At some point in every man’s life, he must declare the road he wishes to follow. This statement may be openly verbal, or it may be spoken indirectly, through actions and deeds. It does not matter how the statement is made: the point is that it is made, whether the man is aware of it or not. There exists a need in every human heart to declare itself to the outside world, and this need cannot indefinitely be suppressed. It must find a voice.
One of the noted Orthodox saints of Mount Athos in Greece is Euthymios the Younger. He originally went by the name Niketas, and is said to have been born in A.D. 823 or 824. Not much is known about his early life. He apparently was married for a time, but this life did not take with him: he felt a different calling, and directed his attention away from worldly cares. He soon took monastic vows on Mount Olympos in Bithynia. He then spent a period of time (859–864) at the monastery in Mount Athos, and would eventually found his own monastic community (dedicated to St. Andrew) in Peristera in 871. He was famed for his kindliness, generosity, and considerable mental powers. Euthymios understood the meaning of suffering and redemption: his biographer tells us that he spent three years in a cave in the wild, subsisting entirely on what he could collect for himself.
His biographer relates an anecdote about him that is worth retelling. Euthymios was often traveling in the performance of his holy duties. One time he found himself passing through the city of Nicomedia, and he had the opportunity to make inquiries about his family. He had left them many years earlier in order to pursue the religious life; but they did not know what had happened to him, or whether he was still alive. The anguish of not knowing what had happened to him had tormented his family for a long time. But Euthymios was a man of compassion, and felt the need to get in contact with them, and let them know that he was well. So he sent a trusted advisor to speak to his mother and sisters. These were the words that he asked to be conveyed to his family:
Let none of you beat her breast or mourn for me as if I have accidentally suffered some evil fate; for by the grace of God I am alive and leading my life. But when I realized that the form of this world is passing away and that heaven and earth will pass away, I also heard the apostle saying, “Let those who have wives live as if they had none…and let those who buy live as though they had no possessions, and let those who sell live as though they have no power to do so,” and I also heard the gospel verses, that everyone who has left his father or mother or wife or children for my sake will receive a hundredfold and inherit eternal life.

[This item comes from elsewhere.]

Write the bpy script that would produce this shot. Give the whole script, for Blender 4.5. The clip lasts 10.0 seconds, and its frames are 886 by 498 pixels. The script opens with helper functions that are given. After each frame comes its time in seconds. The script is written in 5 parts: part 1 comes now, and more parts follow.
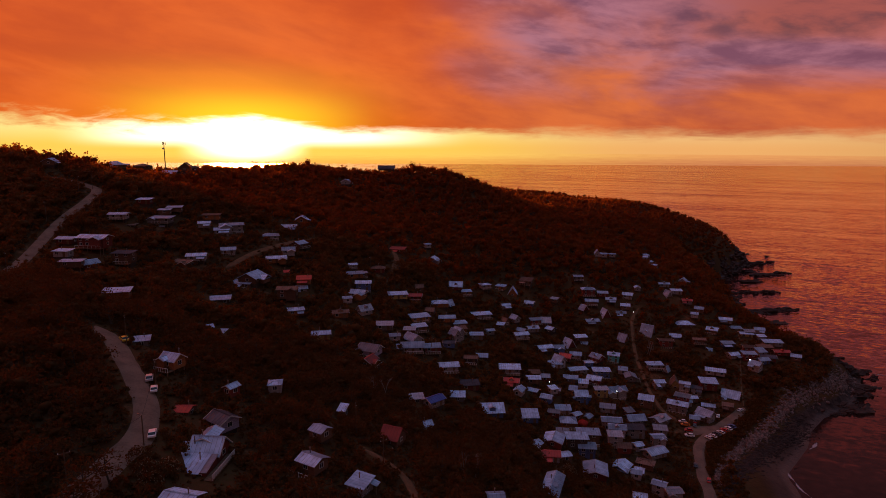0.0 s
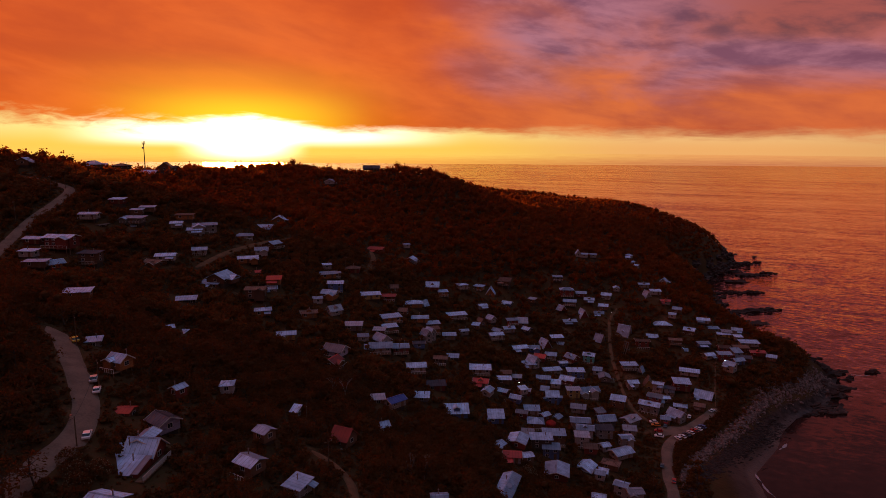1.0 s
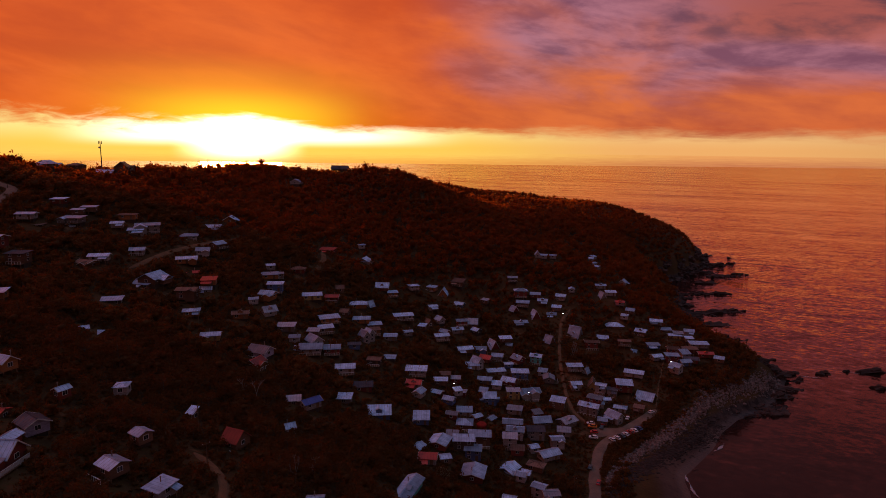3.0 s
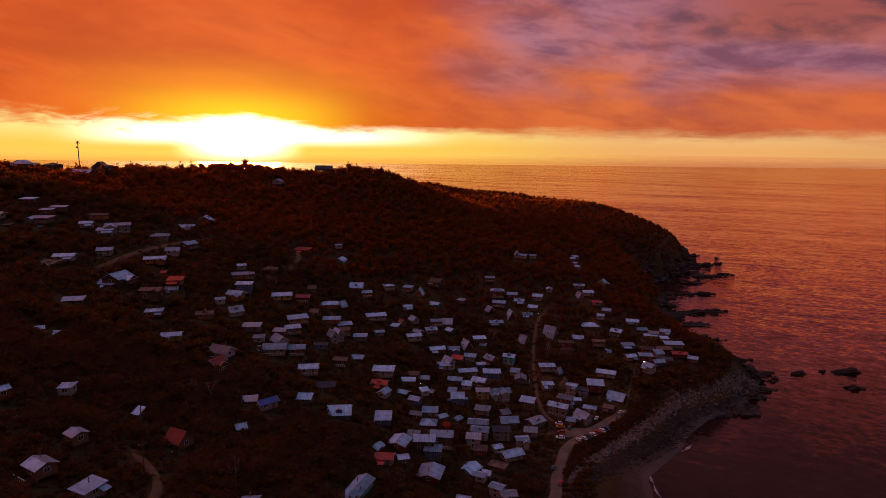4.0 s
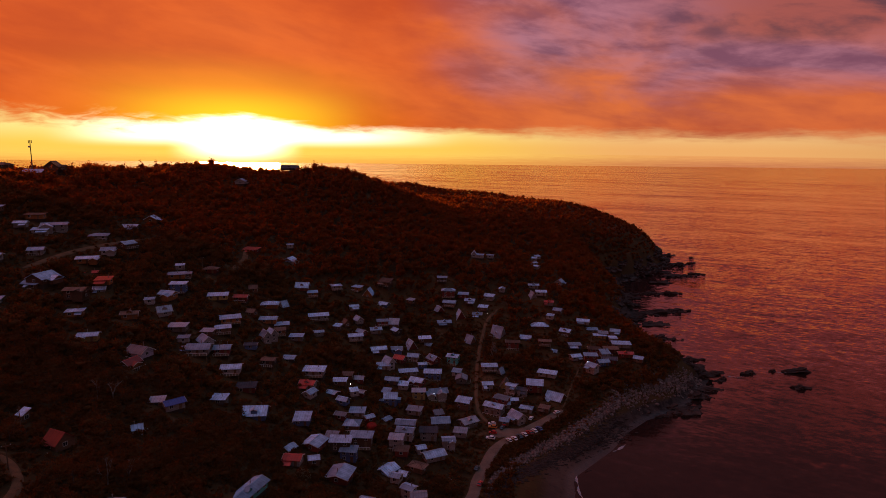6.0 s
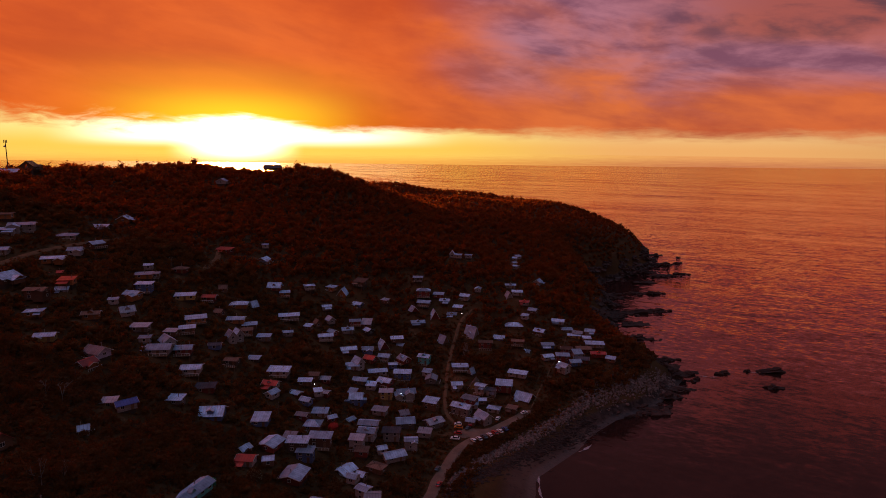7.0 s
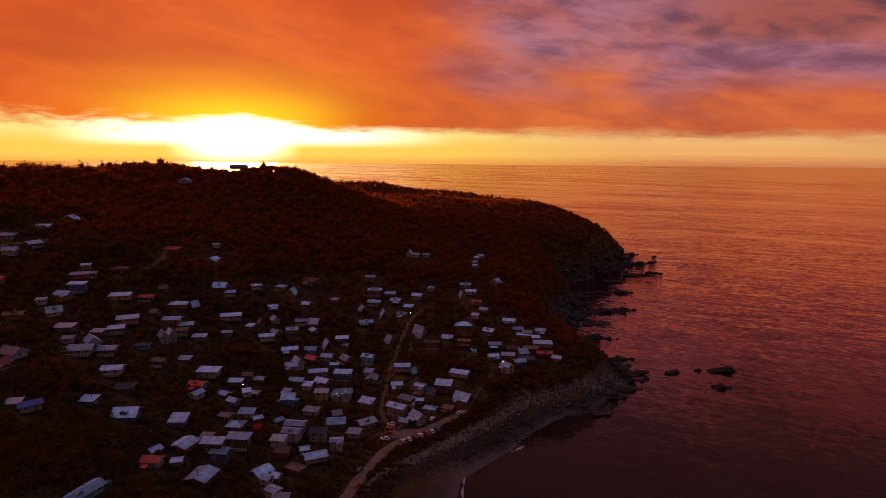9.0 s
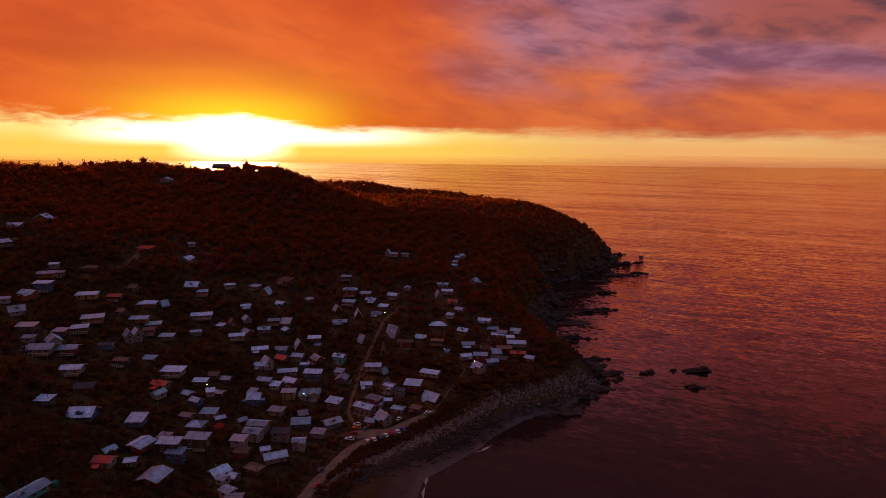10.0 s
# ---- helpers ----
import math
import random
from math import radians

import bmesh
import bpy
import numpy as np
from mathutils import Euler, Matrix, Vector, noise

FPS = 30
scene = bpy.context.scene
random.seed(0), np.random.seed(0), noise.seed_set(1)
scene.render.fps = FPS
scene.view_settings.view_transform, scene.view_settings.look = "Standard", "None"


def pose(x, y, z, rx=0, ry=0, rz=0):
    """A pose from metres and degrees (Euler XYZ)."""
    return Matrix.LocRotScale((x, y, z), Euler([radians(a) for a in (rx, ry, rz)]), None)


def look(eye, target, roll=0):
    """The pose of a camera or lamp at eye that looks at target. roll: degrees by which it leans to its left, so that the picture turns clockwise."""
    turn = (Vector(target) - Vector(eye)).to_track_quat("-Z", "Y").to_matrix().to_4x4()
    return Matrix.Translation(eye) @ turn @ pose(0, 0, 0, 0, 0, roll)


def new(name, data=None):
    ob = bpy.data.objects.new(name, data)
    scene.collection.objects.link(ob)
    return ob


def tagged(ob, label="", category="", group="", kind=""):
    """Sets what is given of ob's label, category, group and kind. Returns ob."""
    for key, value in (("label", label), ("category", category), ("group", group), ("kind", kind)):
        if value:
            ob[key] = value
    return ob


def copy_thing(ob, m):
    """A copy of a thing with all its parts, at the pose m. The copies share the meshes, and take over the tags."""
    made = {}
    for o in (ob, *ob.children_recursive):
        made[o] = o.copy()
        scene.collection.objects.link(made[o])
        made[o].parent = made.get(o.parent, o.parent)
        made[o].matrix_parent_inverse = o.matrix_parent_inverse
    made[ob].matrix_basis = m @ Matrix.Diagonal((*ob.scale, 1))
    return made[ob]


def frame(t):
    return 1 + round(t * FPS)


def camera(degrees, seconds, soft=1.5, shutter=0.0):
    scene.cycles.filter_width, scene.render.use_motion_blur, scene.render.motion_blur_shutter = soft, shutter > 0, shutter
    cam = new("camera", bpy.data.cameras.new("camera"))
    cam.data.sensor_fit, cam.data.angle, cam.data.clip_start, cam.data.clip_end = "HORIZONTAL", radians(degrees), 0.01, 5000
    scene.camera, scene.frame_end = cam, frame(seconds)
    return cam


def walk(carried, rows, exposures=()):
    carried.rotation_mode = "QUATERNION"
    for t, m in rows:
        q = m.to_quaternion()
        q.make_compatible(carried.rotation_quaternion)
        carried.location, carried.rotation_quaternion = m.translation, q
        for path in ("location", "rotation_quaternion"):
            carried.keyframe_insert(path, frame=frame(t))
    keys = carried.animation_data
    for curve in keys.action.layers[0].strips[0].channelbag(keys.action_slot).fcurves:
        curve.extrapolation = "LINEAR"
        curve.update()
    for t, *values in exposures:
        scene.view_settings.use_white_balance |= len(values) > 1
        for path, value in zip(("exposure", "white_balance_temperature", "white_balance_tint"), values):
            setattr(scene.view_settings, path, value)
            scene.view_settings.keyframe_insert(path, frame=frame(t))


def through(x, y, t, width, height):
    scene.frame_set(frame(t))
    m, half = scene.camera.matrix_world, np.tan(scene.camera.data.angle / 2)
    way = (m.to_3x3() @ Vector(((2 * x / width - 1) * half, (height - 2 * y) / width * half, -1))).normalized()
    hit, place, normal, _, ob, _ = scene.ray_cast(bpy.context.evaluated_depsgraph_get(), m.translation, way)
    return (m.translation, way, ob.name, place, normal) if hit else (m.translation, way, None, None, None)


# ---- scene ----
cam = camera(72.0, 10.0, soft=0.5)
PATH = [
    (0, (-1.218, -0.234, 123.423), (-1.17, 1.739, 123.099), 0.3),
    (0.5, (4.435, -0.402, 123.631), (4.486, 1.571, 123.306), 0.4),
    (1, (10.338, -0.293, 123.718), (10.393, 1.68, 123.393), 0.4),
    (1.5, (16.429, -0.363, 123.915), (16.488, 1.609, 123.59), 0.5),
    (2, (22.829, -0.453, 124.156), (22.89, 1.519, 123.83), 0.6),
    (2.5, (29.426, -0.667, 124.217), (29.489, 1.305, 123.892), 0.6),
    (4, (49.444, -0.656, 124.237), (49.512, 1.316, 123.913), 0.6),
    (4.5, (56.4, -0.49, 124.111), (56.47, 1.483, 123.787), 0.6),
    (5, (63.441, -0.434, 124.094), (63.513, 1.539, 123.771), 0.6),
    (5.5, (70.491, -0.407, 124.111), (70.564, 1.565, 123.787), 0.6),
    (7, (91.81, -0.124, 123.922), (91.888, 1.848, 123.599), 0.6),
    (7.5, (98.89, 0.241, 123.761), (98.969, 2.213, 123.437), 0.6),
    (8, (106.093, 0.286, 123.717), (106.173, 2.258, 123.393), 0.6),
    (8.5, (113.26, 0.517, 123.603), (113.34, 2.489, 123.279), 0.5),
    (9, (120.214, 0.557, 123.6), (120.295, 2.529, 123.276), 0.5),
    (9.5, (126.961, 0.818, 123.438), (127.046, 2.79, 123.114), 0.6),
    (10, (133.915, 0.997, 123.303), (134.0, 2.969, 122.979), 0.6),
]
walk(cam, [(t, look(eye, target, roll)) for t, eye, target, roll in PATH])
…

For this reason, not out of hatred for you (May God forbid!), but in my yearning to attain the unending and eternal life, I dedicated myself to God who has promised this, He who can console you on my account and achieve for me the realization of my desire. If then you also wish to undertake and strive for the same goal as me, God is most ready to assist you in your wish, He who out of His boundless goodness always anticipates the purposes of those who always endeavor to reach Him. And I may be an important example for you of this good renunciation, inasmuch as I began my journey from your household. In any case, having declared to myself the words of the scripture, “Save thine own life by all means,” I will continue to seek the best way of life and divinely inspired conduct as I can. [Trans. by Alice-Mary Talbot]
This was the message that the holy man Euthymios conveyed to his mother and sisters. Now it is true that his road, the road of the religious life, is not for everyone. But this fact is not the focus of this essay: it is irrelevant. The quote above is really a declaration of independence. What matters is that Euthymios had the conviction, and the unambiguous sense of purpose, to state his life’s mission. He did not hesitate; he did not equivocate. He knew who he was, and where he was going. It seems to me that this should be an important lesson for all of us. How many of us can clearly state what he believes, and where he is going? Should it only be monks who have such a sense of purpose? Should not all of us have, to some degree at least, a similar consuming life-mission? I think the answer is yes. Every man’s road will be different: what is the way for one, will not be the way for another. But only we can find it, and only we can state it. We cannot expect someone else to assume this mantle.
And while I have no intention of following Euthymios’s career, I can still draw admiration and inspiration from his courageous sense of purpose. The robes of the great saints and scholars brush the ground behind them as they walk, and we must see what patterns are left on the dust behind them.